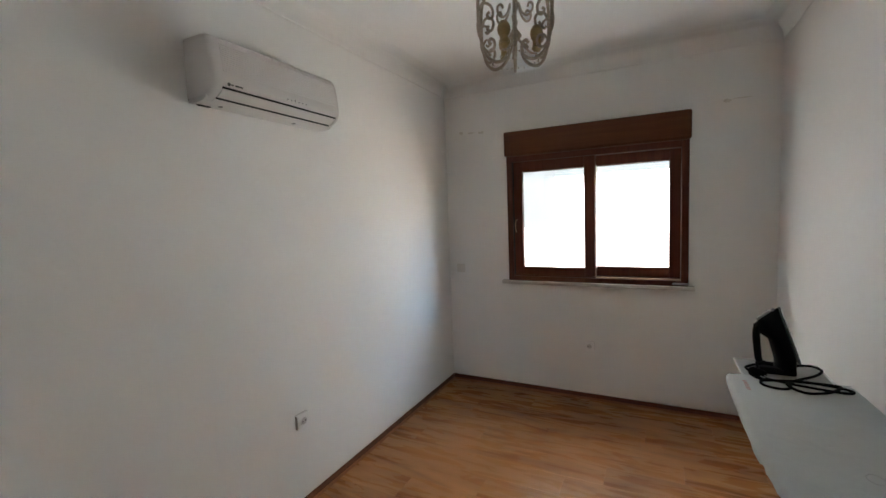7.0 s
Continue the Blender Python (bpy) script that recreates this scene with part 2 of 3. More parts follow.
M_GLOW_GROUND = glow("ground_glow", (1.0, 0.97, 0.92), 0.1)
M_GLOW_BLUE = glow("blue_glow", (0.36, 0.66, 1.0), 4.8)
M_GLOW_WARM = glow("warm_glow", (1.0, 0.69, 0.43), 2.7)


def thin_plastic(name, color):
    m, nt, p, add = nodes_of(name)
    t = add("BsdfTranslucent")
    t.inputs[0].default_value = (*color, 1)
    nt.links.new(t.outputs[0], nt.nodes["Material Output"].inputs[0])
    return m


M_SLAT = thin_plastic("thin_pale_slat", (0.288, 0.296, 0.301))
M_SLAT_THIN = thin_plastic("thinner_pale_slat", (0.312, 0.320, 0.325))
M_LIP = thin_plastic("slat_lip", (0.175, 0.184, 0.19))
M_GREY_RENDER = paint("grey_render", (0.30, 0.29, 0.27), 0.9, var=0.1, scale=2, fine=40)


# ---- mesh helpers ----
def part(name, bm, material, parent=None, label="", smooth=None):
    """Links a bmesh as one mesh object, under a thing or a part."""
    bmesh.ops.recalc_face_normals(bm, faces=bm.faces)
    me = bpy.data.meshes.new(name)
    bm.to_mesh(me)
    bm.free()
    me.materials.append(material)
    if smooth is not None:
        me.shade_smooth()
        me.set_sharp_from_angle(angle=radians(smooth))
    ob = new(name, me)
    if parent:
        ob.parent = parent
        ob.matrix_parent_inverse = parent.matrix_world.inverted()
    if label:
        ob["label"] = label
    return ob


def thing(name, place, label, category, group="", kind=""):
    ob = new(name)
    ob.empty_display_size = 0.05
    ob.matrix_world = Matrix.Translation(place)
    return tagged(ob, label, category, group, kind)


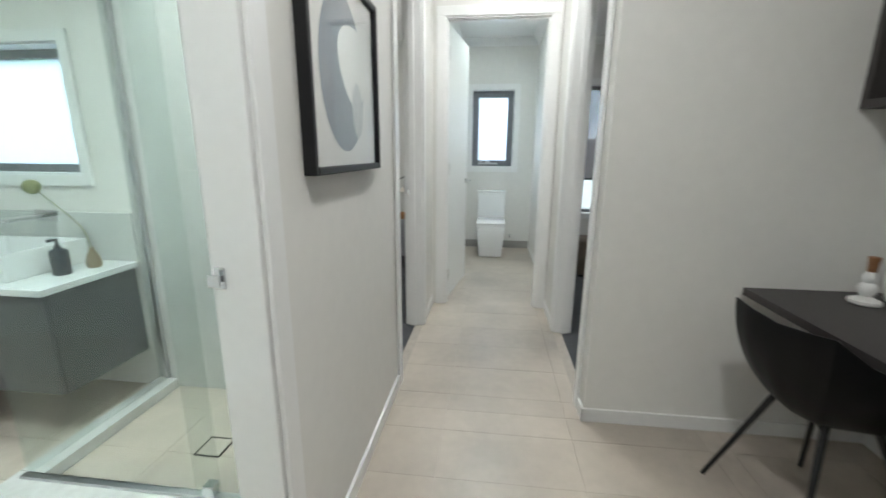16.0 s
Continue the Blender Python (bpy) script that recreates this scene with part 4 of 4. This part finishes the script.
def smooth_line(pts, n=6):
    out = []
    P = [Vector(p) for p in pts]
    for i in range(len(P) - 1):
        p0, p1, p2, p3 = P[max(i - 1, 0)], P[i], P[i + 1], P[min(i + 2, len(P) - 1)]
        for k in range(n):
            t = k / n
            out.append(.5 * ((2 * p1) + (p2 - p0) * t + (2 * p0 - 5 * p1 + 4 * p2 - p3) * t * t + (3 * p1 - p0 - 3 * p2 + p3) * t ** 3))
    return out + [P[-1]]


part("cord", tube(smooth_line(cord), .0035, 8), PORCELAIN, bed_lamp, "loose white cord", smooth=True, m=pose(2.150, -1.285, -.518))
cord = [(-2.34, 1.065, .262), (-2.30, 1.05, .20), (-2.29, 1.08, .06), (-2.26, 1.12, .008), (-2.30, 1.16, .006), (-2.35, 1.12, .05), (-2.36, 1.10, .20), (-2.345, 1.06, .262)]
part("cord", tube(smooth_line(cord), .0035, 8), PORCELAIN, bed_lamp, "loose white cord", smooth=True, m=pose(2.150, -1.285, -.518))


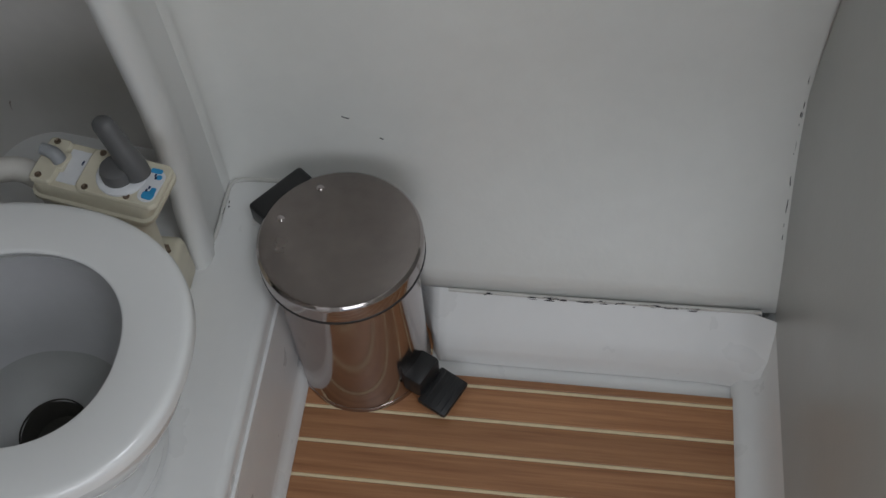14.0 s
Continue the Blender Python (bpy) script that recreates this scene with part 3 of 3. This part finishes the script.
# lid, leaning back against the alcove wall
LX = -0.300
LID = Matrix.Translation((-0.425, CY, ST + 0.004)) @ Matrix.Rotation(radians(-97), 4, "Y") @ Matrix.Translation((0.425, -CY, -ST))
bm = rings([egg(0.19, 0.125, 0.132, ST + 0.0015, LX, power=1.0), egg(0.213, 0.143, 0.151, ST + 0.001, LX, power=1.0), egg(0.217, 0.147, 0.155, ST + 0.003, LX, power=1.0), egg(0.2185, 0.1485, 0.1565, ST + 0.007, LX, power=1.0), egg(0.2175, 0.1475, 0.1555, ST + 0.013, LX, power=1.0), egg(0.213, 0.143, 0.151, ST + 0.017, LX, power=1.0), egg(0.12, 0.09, 0.09, ST + 0.019, LX, power=1.0)], True, True, True)
bm.transform(Matrix.Translation((0, 0.006, 0)) @ LID)
lid = part("lid", bm, SEAT, toi, "white enamelled lid raised against the wall")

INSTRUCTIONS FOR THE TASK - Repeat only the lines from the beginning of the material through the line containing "0.69, 0.43), 2.7)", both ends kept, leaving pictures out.

FULL RESPONSE -
7.0 s
Continue the Blender Python (bpy) script that recreates this scene with part 2 of 3. More parts follow.
M_GLOW_GROUND = glow("ground_glow", (1.0, 0.97, 0.92), 0.1)
M_GLOW_BLUE = glow("blue_glow", (0.36, 0.66, 1.0), 4.8)
M_GLOW_WARM = glow("warm_glow", (1.0, 0.69, 0.43), 2.7)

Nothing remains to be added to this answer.